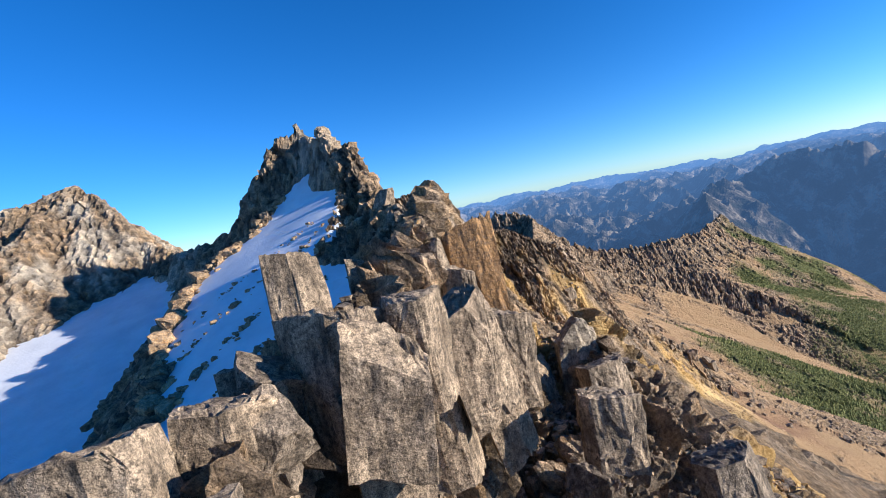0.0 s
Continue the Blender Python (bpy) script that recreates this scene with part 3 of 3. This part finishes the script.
def backdrop_material():
    """Bare ranges many kilometres off, with haze put in as a blue glow."""
    m, n, l, b = material("distant_rock_haze", 1.0)
    at = n.new("ShaderNodeNewGeometry").outputs["Position"]
    colour = ramp(n, l, noise_tex(n, l, 0.011, 9, at, 0.7, (1, 1, 0.5)), [(0.40, (0.016, 0.020, 0.013)), (0.49, (0.062, 0.054, 0.042)), (0.60, (0.30, 0.25, 0.19))])
    # low valley floor coloured dark: far forest plus the deep valley's shade, painted in
    height = n.new("ShaderNodeSeparateXYZ")
    l.new(at, height.inputs[0])
    forest_shade = ramp(n, l, mapped(n, l, height.outputs[2], -640, -430), [(0, (1, 1, 1)), (1, (0, 0, 0))])
    colour = mixed(n, l, forest_shade, colour, (0.022, 0.030, 0.020))
    l.new(colour, b.inputs["Base Color"])
    # painted haze: blue emission replaces more of the rock with distance
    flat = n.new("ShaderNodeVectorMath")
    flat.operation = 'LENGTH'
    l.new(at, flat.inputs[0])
    haze_share = ramp(n, l, mapped(n, l, flat.outputs["Value"], 1200, 5000), [(0, (0.03, 0.03, 0.03)), (0.26, (0.20, 0.20, 0.20)), (0.45, (0.27, 0.27, 0.27)), (0.70, (0.42, 0.42, 0.42)), (0.92, (0.76, 0.76, 0.76))])
    haze_glow = n.new("ShaderNodeEmission")
    haze_glow.inputs["Color"].default_value, haze_glow.inputs["Strength"].default_value = (0.19, 0.37, 0.72, 1), 0.60
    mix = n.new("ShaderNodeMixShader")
    l.new(haze_share, mix.inputs[0])
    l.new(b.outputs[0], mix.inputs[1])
    l.new(haze_glow.outputs[0], mix.inputs[2])
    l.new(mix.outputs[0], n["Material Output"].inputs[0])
    bumped(n, l, noise_tex(n, l, 0.03, 8, at, 0.7), 0.9, 25, b)
    return m


angles = np.radians(np.concatenate([np.arange(-76, 116, 0.24), np.arange(116, 284.1, 3.0)]))
reach = 640 * (4700 / 640) ** np.linspace(0, 1, 230)
A, R = np.meshgrid(angles, reach)
X2, Y2 = 60 + R * np.sin(A), 300 + R * np.cos(A)
near_land = np.full(X2.shape, -720.0)
close_by = R[:, 0] < 1900
near_land[close_by] = land(X2[close_by], Y2[close_by])
near_land = np.where(X2 > 1062, np.minimum(near_land, -660), near_land)
ranges = crest_lines(X2, Y2, FAR_CRESTS, 6.0)
deg = np.degrees(A)
# range behind range, each a little higher, up to a level horizon
rise = np.interp(R, [1000, 1400, 1800, 2300, 3000, 3800, 4500], [-50, -26, -9.5, -5.4, -2.9, -1.15, -0.15])
rise = rise - 1.3 * np.clip((-deg - 4) / 10, 0, 1) * np.clip((4300 - R) / 900, 0, 1) - 16 * np.clip((deg - 38) / 10, 0, 1) * np.clip((3100 - R) / 400, 0, 1) - 3 * np.clip((deg - 52) / 12, 0, 1) * np.clip((4300 - R) / 400, 0, 1)
relief = np.interp(R, [900, 2000, 3000, 4000, 4600], [110, 105, 85, 46, 34])
crag = 0.75 * ridged(X2 / 520, Y2 / 520, 2, 131) + 0.5 * ridged(X2 / 200, Y2 / 200, 4, 133) + 0.12 * ridged(X2 / 60, Y2 / 60, 2, 135)
far_z = -30 + R * np.tan(np.radians(rise)) + relief * (crag - 0.65)
ranges = np.maximum(ranges + 20 * ridged(X2 / 150, Y2 / 150, 4, 132), np.maximum(far_z, -720))
beyond = np.maximum(np.maximum(X2 - 1080, -440 - X2), np.maximum(Y2 - 1480, -140 - Y2))
Z2 = near_land + np.clip(beyond / 160, 0, 1) * np.maximum(ranges - near_land, 0)
cover = (X2 > -440) & (X2 < 1080) & (Y2 > -140) & (Y2 < 1480)
keep = ~(cover[:-1, :-1] & cover[1:, :-1] & cover[:-1, 1:] & cover[1:, 1:])
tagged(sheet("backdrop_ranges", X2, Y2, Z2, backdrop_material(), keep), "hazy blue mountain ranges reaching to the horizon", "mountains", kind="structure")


# ---- loose rock ----
def rock_material(name, low, high, stain):
    m, n, l, b = material(name, 0.9)
    info = n.new("ShaderNodeObjectInfo").outputs["Random"]
    at = n.new("ShaderNodeNewGeometry").outputs["Position"]
    mid, fine, grain = noise_tex(n, l, 0.7, 6, at, 0.65), noise_tex(n, l, 4, 6, at, 0.7), noise_tex(n, l, 17, 3, at, 0.7)
    colour = ramp(n, l, mid, [(0.3, low), (0.7, high)])
    colour = mixed(n, l, ramp(n, l, fine, [(0.48, (0, 0, 0)), (0.62, (0.85, 0.85, 0.85))]), colour, stain)
    worn = noise_tex(n, l, 1.6, 6, at, 0.7, (1, 1, 0.3))
    colour = mixed(n, l, 1.0, colour, ramp(n, l, worn, [(0.36, (0.5, 0.48, 0.46)), (0.62, (1.4, 1.34, 1.25))]), 'MULTIPLY')
    colour = mixed(n, l, 1.0, colour, ramp(n, l, grain, [(0.36, (0.5, 0.5, 0.5)), (0.62, (1.42, 1.4, 1.35))]), 'MULTIPLY')
    colour = mixed(n, l, 1.0, colour, ramp(n, l, info, [(0, (0.7, 0.7, 0.72)), (1, (1.25, 1.18, 1.1))]), 'MULTIPLY')
    l.new(colour, b.inputs["Base Color"])
    first = bumped(n, l, fine, 0.8, 0.16, b)
    bumped(n, l, mid, 0.6, 0.5, b, first)
    return m


GREY_ROCK = rock_material("grey_granite", (0.13, 0.108, 0.088), (0.50, 0.41, 0.315), (0.09, 0.077, 0.064))
TAN_ROCK = rock_material("tan_granite", (0.26, 0.20, 0.14), (0.52, 0.41, 0.29), (0.45, 0.27, 0.11))
OCHRE_ROCK = rock_material("ochre_granite", (0.20, 0.125, 0.07), (0.46, 0.28, 0.13), (0.13, 0.10, 0.08))
PALE_ROCK = rock_material("pale_granite", (0.13, 0.115, 0.095), (0.46, 0.41, 0.34), (0.08, 0.07, 0.06))


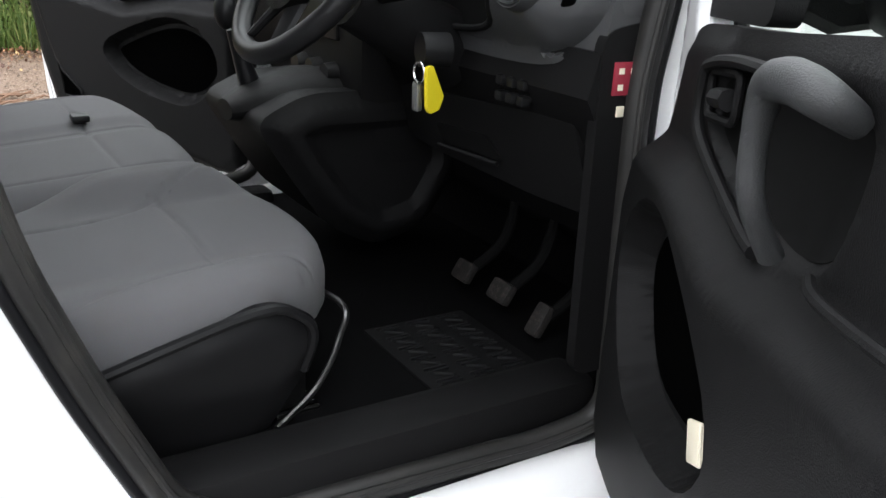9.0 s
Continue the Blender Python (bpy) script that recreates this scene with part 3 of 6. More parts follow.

────────────────────

### Objective
Copy the whole listing above word for word but do not carry over the pictures.

### Problem solution
0.0 s
Continue the Blender Python (bpy) script that recreates this scene with part 3 of 3. This part finishes the script.
def backdrop_material():
    """Bare ranges many kilometres off, with haze put in as a blue glow."""
    m, n, l, b = material("distant_rock_haze", 1.0)
    at = n.new("ShaderNodeNewGeometry").outputs["Position"]
    colour = ramp(n, l, noise_tex(n, l, 0.011, 9, at, 0.7, (1, 1, 0.5)), [(0.40, (0.016, 0.020, 0.013)), (0.49, (0.062, 0.054, 0.042)), (0.60, (0.30, 0.25, 0.19))])
    # low valley floor coloured dark: far forest plus the deep valley's shade, painted in
    height = n.new("ShaderNodeSeparateXYZ")
    l.new(at, height.inputs[0])
    forest_shade = ramp(n, l, mapped(n, l, height.outputs[2], -640, -430), [(0, (1, 1, 1)), (1, (0, 0, 0))])
    colour = mixed(n, l, forest_shade, colour, (0.022, 0.030, 0.020))
    l.new(colour, b.inputs["Base Color"])
    # painted haze: blue emission replaces more of the rock with distance
    flat = n.new("ShaderNodeVectorMath")
    flat.operation = 'LENGTH'
    l.new(at, flat.inputs[0])
    haze_share = ramp(n, l, mapped(n, l, flat.outputs["Value"], 1200, 5000), [(0, (0.03, 0.03, 0.03)), (0.26, (0.20, 0.20, 0.20)), (0.45, (0.27, 0.27, 0.27)), (0.70, (0.42, 0.42, 0.42)), (0.92, (0.76, 0.76, 0.76))])
    haze_glow = n.new("ShaderNodeEmission")
    haze_glow.inputs["Color"].default_value, haze_glow.inputs["Strength"].default_value = (0.19, 0.37, 0.72, 1), 0.60
    mix = n.new("ShaderNodeMixShader")
    l.new(haze_share, mix.inputs[0])
    l.new(b.outputs[0], mix.inputs[1])
    l.new(haze_glow.outputs[0], mix.inputs[2])
    l.new(mix.outputs[0], n["Material Output"].inputs[0])
    bumped(n, l, noise_tex(n, l, 0.03, 8, at, 0.7), 0.9, 25, b)
    return m


angles = np.radians(np.concatenate([np.arange(-76, 116, 0.24), np.arange(116, 284.1, 3.0)]))
reach = 640 * (4700 / 640) ** np.linspace(0, 1, 230)
A, R = np.meshgrid(angles, reach)
X2, Y2 = 60 + R * np.sin(A), 300 + R * np.cos(A)
near_land = np.full(X2.shape, -720.0)
close_by = R[:, 0] < 1900
near_land[close_by] = land(X2[close_by], Y2[close_by])
near_land = np.where(X2 > 1062, np.minimum(near_land, -660), near_land)
ranges = crest_lines(X2, Y2, FAR_CRESTS, 6.0)
deg = np.degrees(A)
# range behind range, each a little higher, up to a level horizon
rise = np.interp(R, [1000, 1400, 1800, 2300, 3000, 3800, 4500], [-50, -26, -9.5, -5.4, -2.9, -1.15, -0.15])
rise = rise - 1.3 * np.clip((-deg - 4) / 10, 0, 1) * np.clip((4300 - R) / 900, 0, 1) - 16 * np.clip((deg - 38) / 10, 0, 1) * np.clip((3100 - R) / 400, 0, 1) - 3 * np.clip((deg - 52) / 12, 0, 1) * np.clip((4300 - R) / 400, 0, 1)
relief = np.interp(R, [900, 2000, 3000, 4000, 4600], [110, 105, 85, 46, 34])
crag = 0.75 * ridged(X2 / 520, Y2 / 520, 2, 131) + 0.5 * ridged(X2 / 200, Y2 / 200, 4, 133) + 0.12 * ridged(X2 / 60, Y2 / 60, 2, 135)
far_z = -30 + R * np.tan(np.radians(rise)) + relief * (crag - 0.65)
ranges = np.maximum(ranges + 20 * ridged(X2 / 150, Y2 / 150, 4, 132), np.maximum(far_z, -720))
beyond = np.maximum(np.maximum(X2 - 1080, -440 - X2), np.maximum(Y2 - 1480, -140 - Y2))
Z2 = near_land + np.clip(beyond / 160, 0, 1) * np.maximum(ranges - near_land, 0)
cover = (X2 > -440) & (X2 < 1080) & (Y2 > -140) & (Y2 < 1480)
keep = ~(cover[:-1, :-1] & cover[1:, :-1] & cover[:-1, 1:] & cover[1:, 1:])
tagged(sheet("backdrop_ranges", X2, Y2, Z2, backdrop_material(), keep), "hazy blue mountain ranges reaching to the horizon", "mountains", kind="structure")


# ---- loose rock ----
def rock_material(name, low, high, stain):
    m, n, l, b = material(name, 0.9)
    info = n.new("ShaderNodeObjectInfo").outputs["Random"]
    at = n.new("ShaderNodeNewGeometry").outputs["Position"]
    mid, fine, grain = noise_tex(n, l, 0.7, 6, at, 0.65), noise_tex(n, l, 4, 6, at, 0.7), noise_tex(n, l, 17, 3, at, 0.7)
    colour = ramp(n, l, mid, [(0.3, low), (0.7, high)])
    colour = mixed(n, l, ramp(n, l, fine, [(0.48, (0, 0, 0)), (0.62, (0.85, 0.85, 0.85))]), colour, stain)
    worn = noise_tex(n, l, 1.6, 6, at, 0.7, (1, 1, 0.3))
    colour = mixed(n, l, 1.0, colour, ramp(n, l, worn, [(0.36, (0.5, 0.48, 0.46)), (0.62, (1.4, 1.34, 1.25))]), 'MULTIPLY')
    colour = mixed(n, l, 1.0, colour, ramp(n, l, grain, [(0.36, (0.5, 0.5, 0.5)), (0.62, (1.42, 1.4, 1.35))]), 'MULTIPLY')
    colour = mixed(n, l, 1.0, colour, ramp(n, l, info, [(0, (0.7, 0.7, 0.72)), (1, (1.25, 1.18, 1.1))]), 'MULTIPLY')
    l.new(colour, b.inputs["Base Color"])
    first = bumped(n, l, fine, 0.8, 0.16, b)
    bumped(n, l, mid, 0.6, 0.5, b, first)
    return m


GREY_ROCK = rock_material("grey_granite", (0.13, 0.108, 0.088), (0.50, 0.41, 0.315), (0.09, 0.077, 0.064))
TAN_ROCK = rock_material("tan_granite", (0.26, 0.20, 0.14), (0.52, 0.41, 0.29), (0.45, 0.27, 0.11))
OCHRE_ROCK = rock_material("ochre_granite", (0.20, 0.125, 0.07), (0.46, 0.28, 0.13), (0.13, 0.10, 0.08))
PALE_ROCK = rock_material("pale_granite", (0.13, 0.115, 0.095), (0.46, 0.41, 0.34), (0.08, 0.07, 0.06))


9.0 s
Continue the Blender Python (bpy) script that recreates this scene with part 3 of 6. More parts follow.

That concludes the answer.